The Hurricane was a whole bunch of hype back home but a good bit of turbulence on the way to Heathrow. And that’s right kids, I’m in merry ol England! (Hum “Rule Brittania” with me). After I landed in England I was greeted with seeing my breath in the air and oh those adorable accents. Hopped a bus to Bath and here I am! I feel like I’ve stepped into a different century here. Buildings are still here from the Roman era, Bath Abbey was built in 1499 and everywhere else is Georgian architecture. Stores are tiny and utilize basements and attics rather than a wide space, which I think makes the experience a bit more quaint. Tourists are rampant, but that’s expected with a gem like Bath.

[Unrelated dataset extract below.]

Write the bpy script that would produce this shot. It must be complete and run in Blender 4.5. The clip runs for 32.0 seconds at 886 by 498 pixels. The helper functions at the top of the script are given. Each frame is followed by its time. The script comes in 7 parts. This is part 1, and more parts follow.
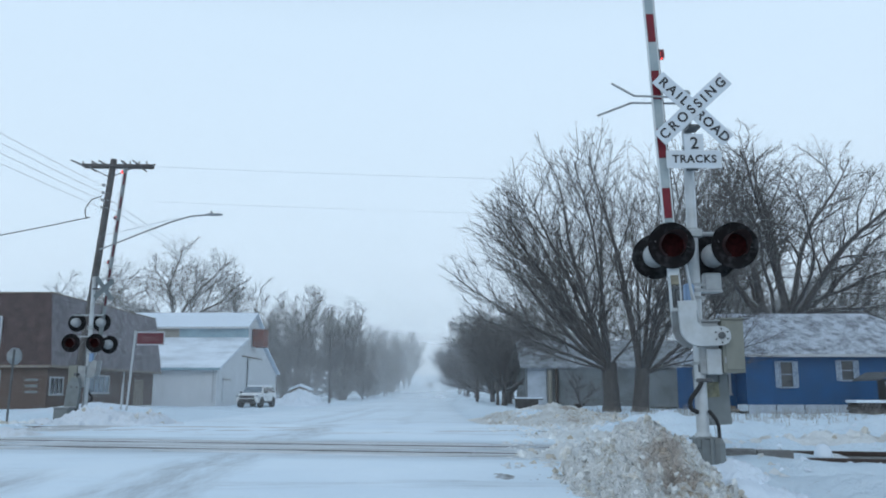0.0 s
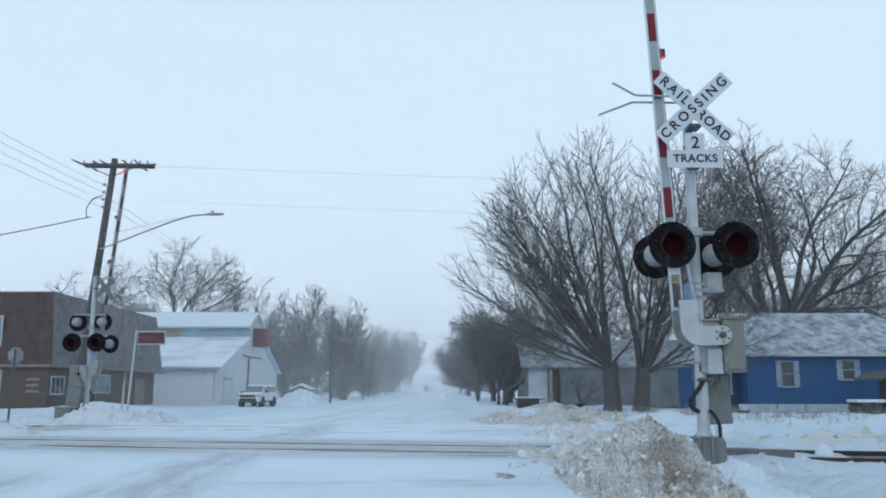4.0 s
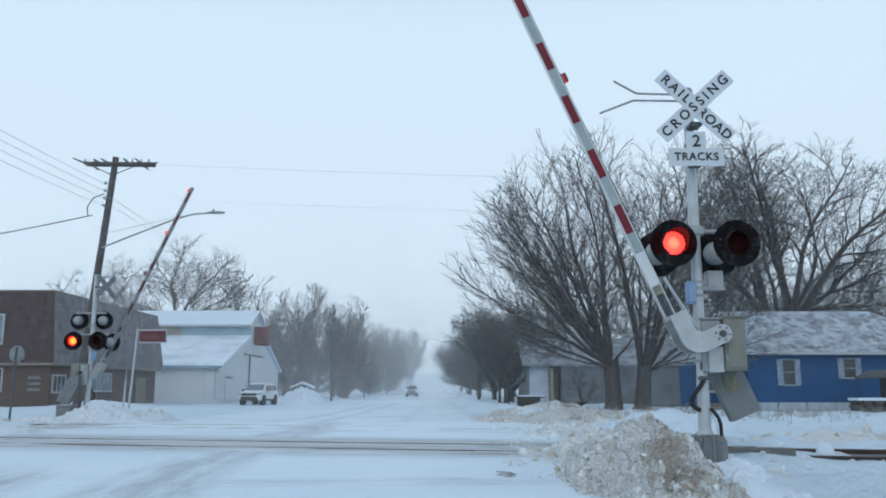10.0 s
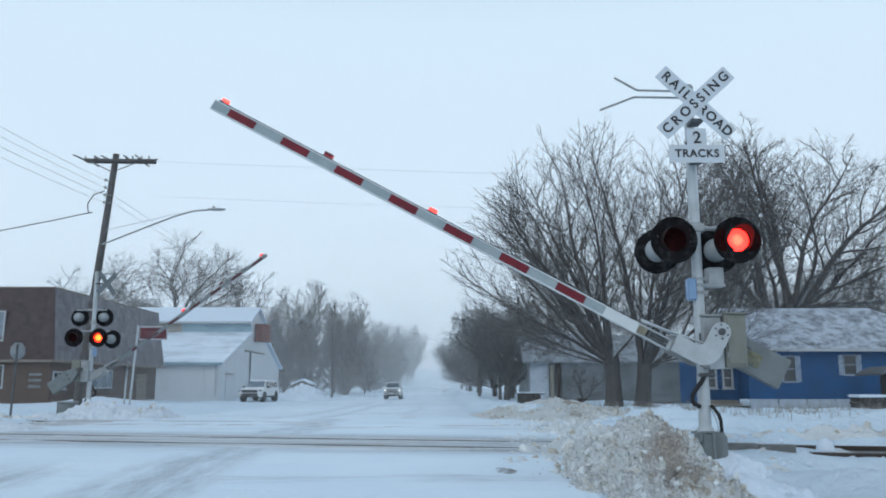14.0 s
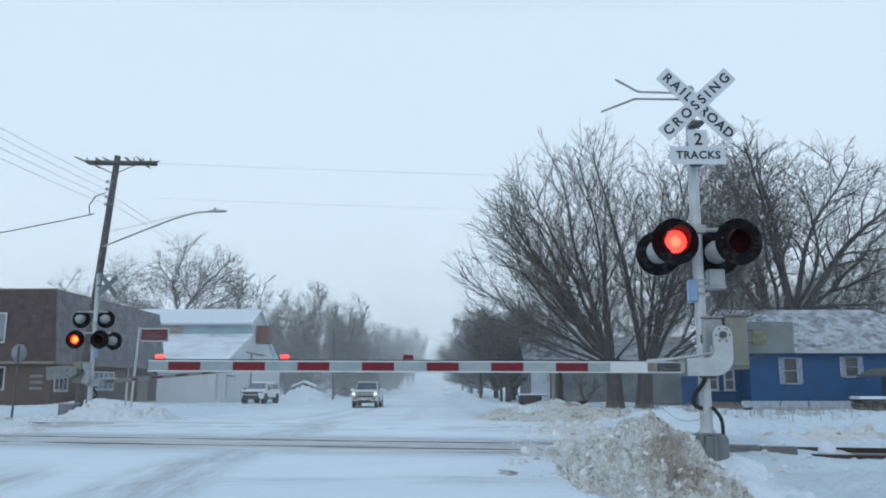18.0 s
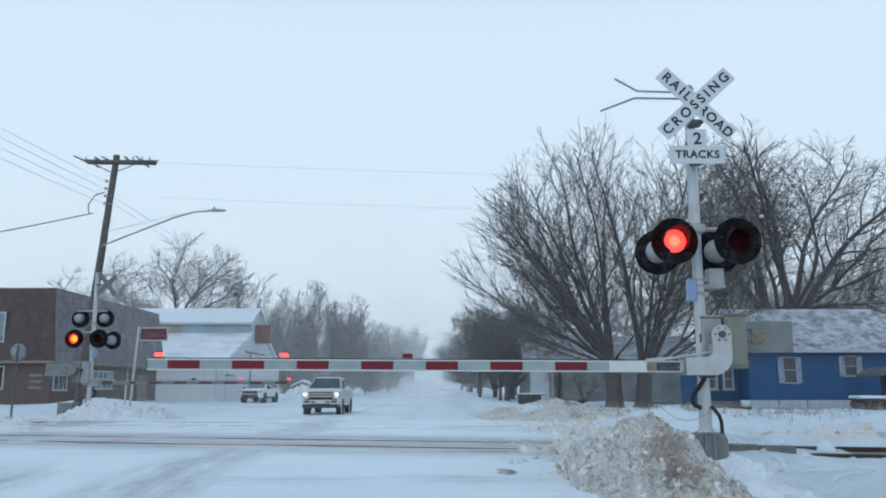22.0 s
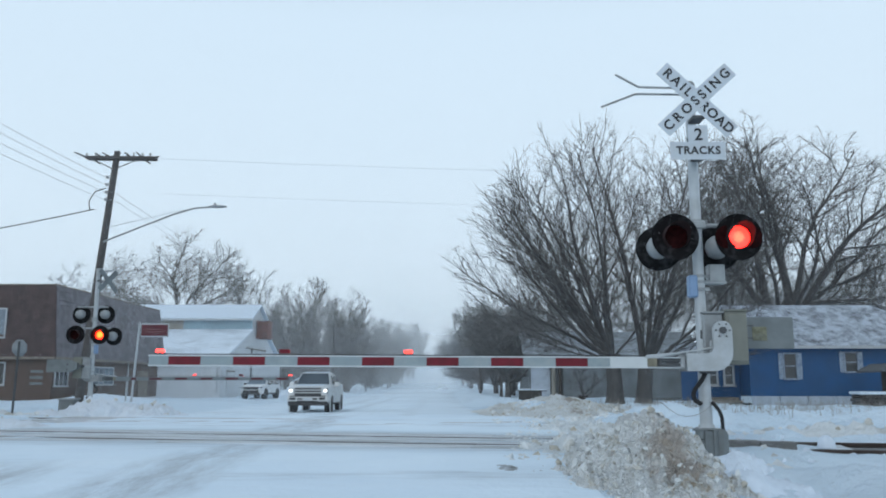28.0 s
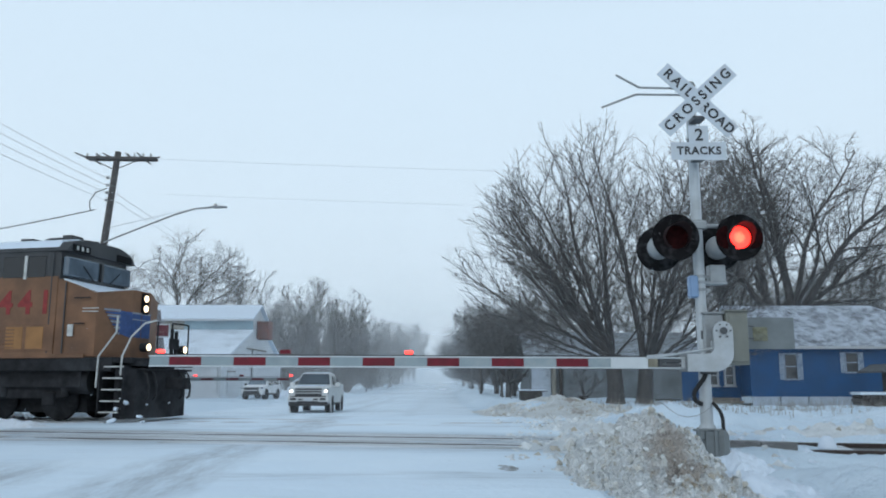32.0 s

I wouldn’t say I’ve experienced any culture shocks just yet, although here it does seem socially acceptable to be a bit ruder to strangers. I saw a bus driver yell at a woman for cutting in line, telling her “The world does not revolve around you, Madam!” I’ve also seen pedestrians yell at motorists to move over and let them by. It’s somewhat refreshing, actually. I guess I’m allowed to do it too, granted I’ll adopt a faux British accent. As with most cities, the roads are treacherous, but moreso here. A car will not stop for you, even if you make eye contact with the driver and give them the polite “Thanks” wave. Our program director told us they’ve only had three or four incidents where students are hit by cars (only, eh?) so we need to be careful. Although people at pubs are more than welcoming, and I don’t mind being teased for the Yankee accent! And I also witnessed a girl getting arrested and trying to fight the cops, and they were very polite to her during the whole ordeal. So perhaps rudeness only applies to annoying pedestrians or drivers who are ego-centric, who knows.

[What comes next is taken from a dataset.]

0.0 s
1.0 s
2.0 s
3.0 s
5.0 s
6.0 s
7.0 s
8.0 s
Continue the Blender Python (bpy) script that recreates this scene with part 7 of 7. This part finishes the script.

The first week has been orientation with other students, a private tour of Bath Abbey, and diagnostic essays to give our professors (they call them tutors) an idea of our ability to crank out a good essay jetlagged. We’ve done a lot of exploring as well! Here I am at the Royal Crescent, so named for its status as a royal residence for some past important people. Now there’s a mini hotel there and the rest is residences. I definitely attempted to see Bath from an upperclass 18th century perspective and napped on the Crescent lawn. What can I say, I’m truly dedicated to reaching these historical instances, including sitting in a cafe all day with tea. Oh, and subs are served on baguettes, not sub rolls. The bacon is much better here too.
I definitely took advantage of little things back home–like water pressure in the shower, a convenient drive to get groceries, lots of sunshine. You walk everywhere here. And while it’s not a particularly long walk, I’m sure it will have its cons when the weather drops to below freezing. I’m convinced that’s why the English are so fond of tea. It’s the perfect accessory when it’s bleak outside!

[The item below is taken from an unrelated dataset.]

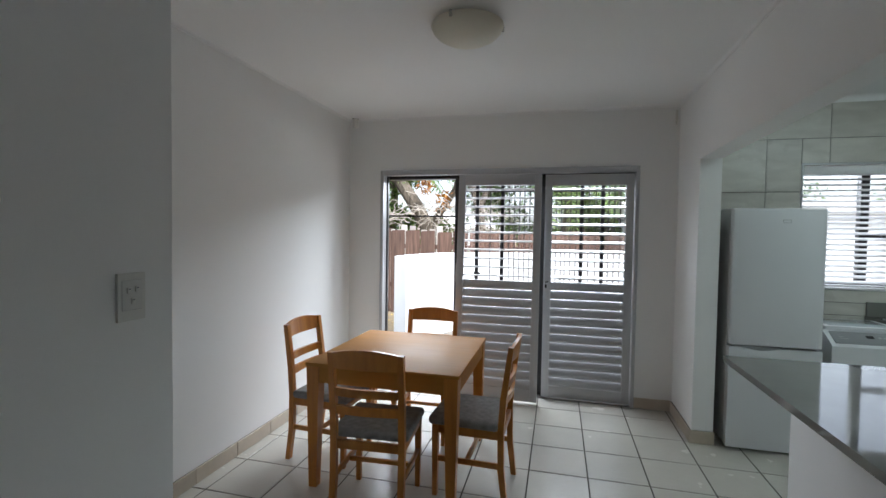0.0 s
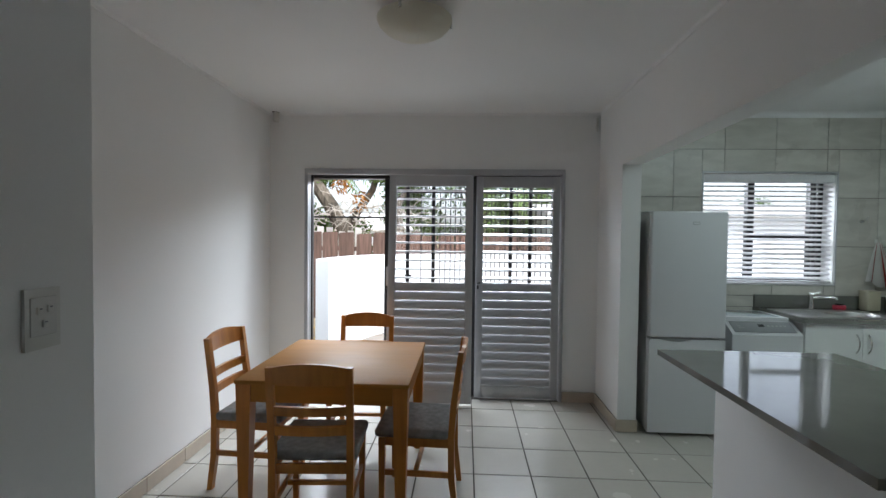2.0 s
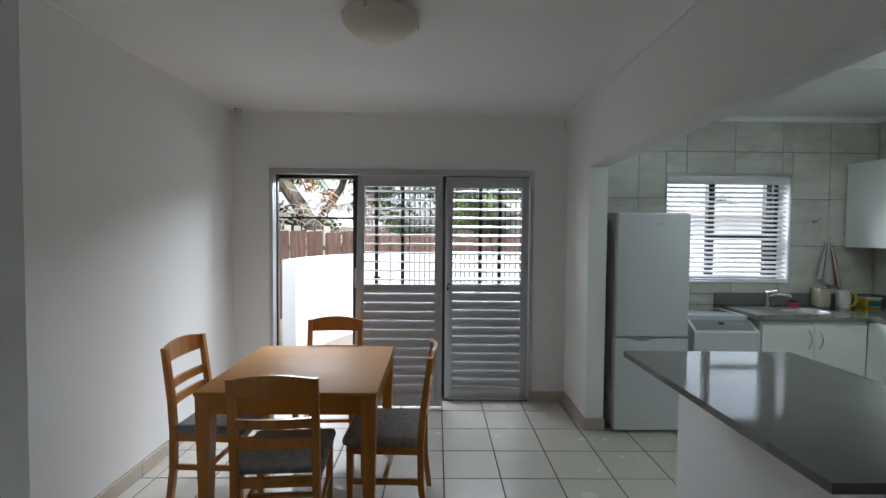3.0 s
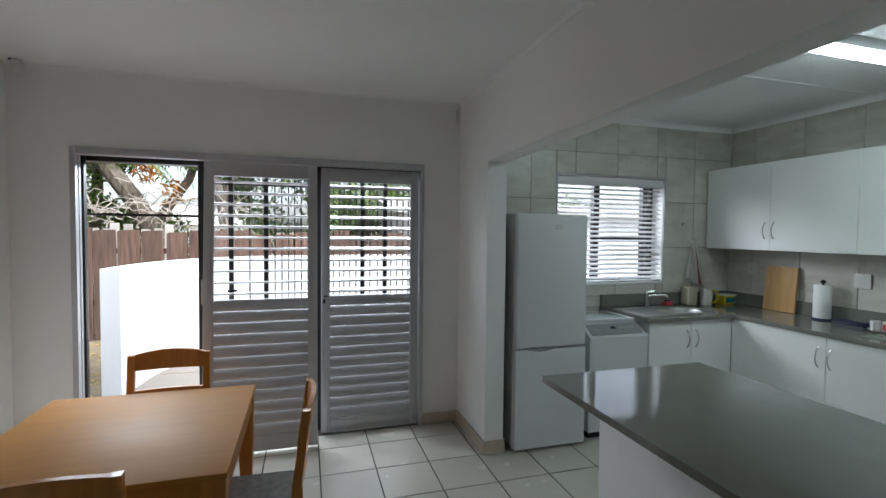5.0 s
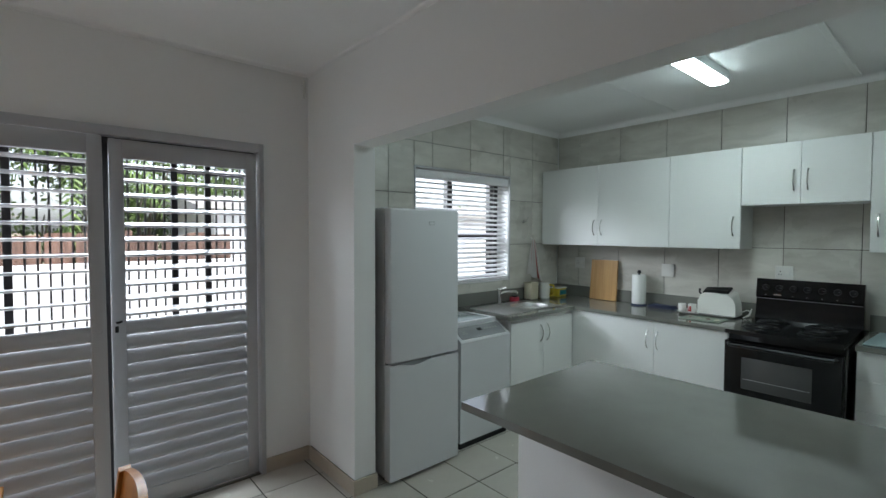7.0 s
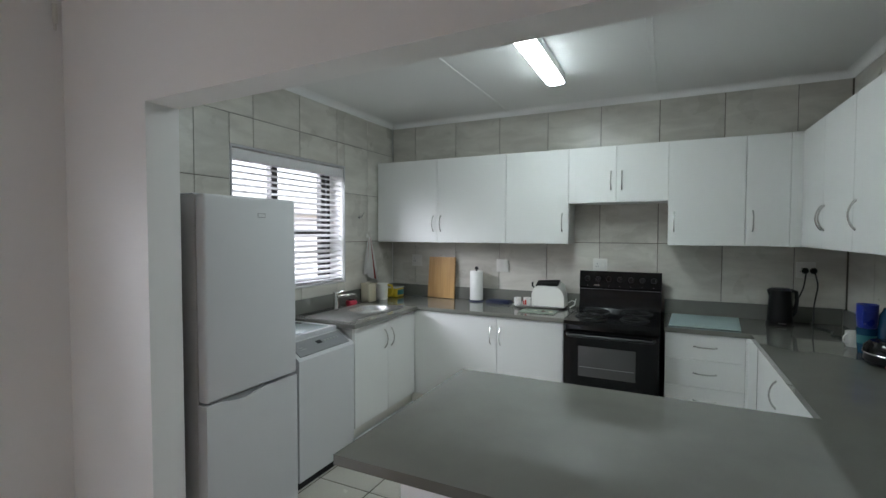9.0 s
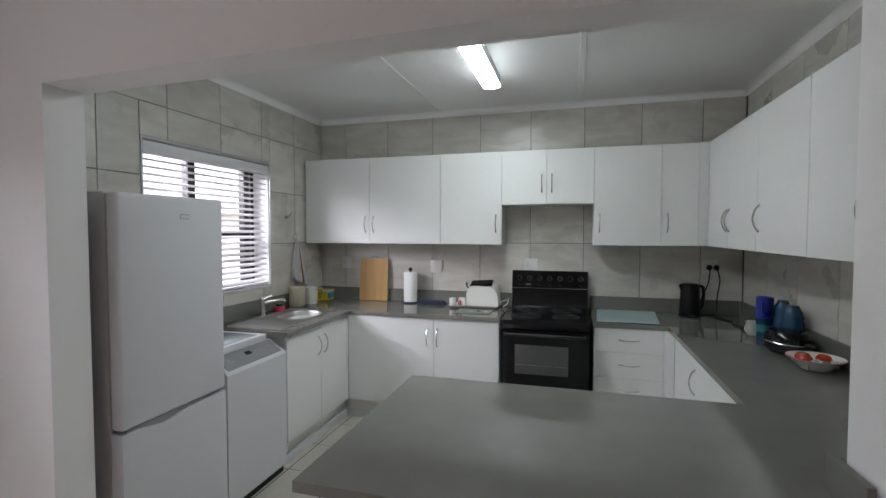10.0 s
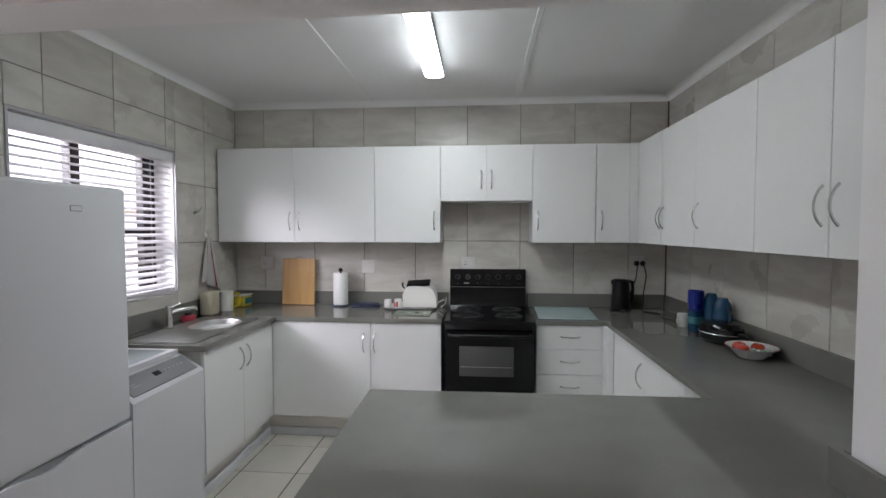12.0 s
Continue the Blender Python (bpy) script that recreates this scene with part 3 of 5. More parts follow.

Here I am with one of my roomies in front of Bath Abbey. You can see the woman in the background singing and dancing, she was doing an opera version of “Scarborough Fair” if memory serves me correctly. As for my bucket list, nothing is accomplished yet. However, I signed up to play touch rugby (I only want to get push tackled, not actual tackled) near the end of September. So we’ll see how many injuries I’ll be able to avoid when everybody’s gunnin for the American It looks like Oktoberfest isn’t in the cards, because study trips and our Oxford trip coincide with the dates. I may have found a suitable alternative however–Prague! I’ve been working on the anti-Austen conversion, but so far the girls here are diehard Jane-iacs. Just give me time, I’m sure I can wrangle something out of them. We go to Stonehenge, Salisbury and Lacock tomorrow. Expect amazing stories!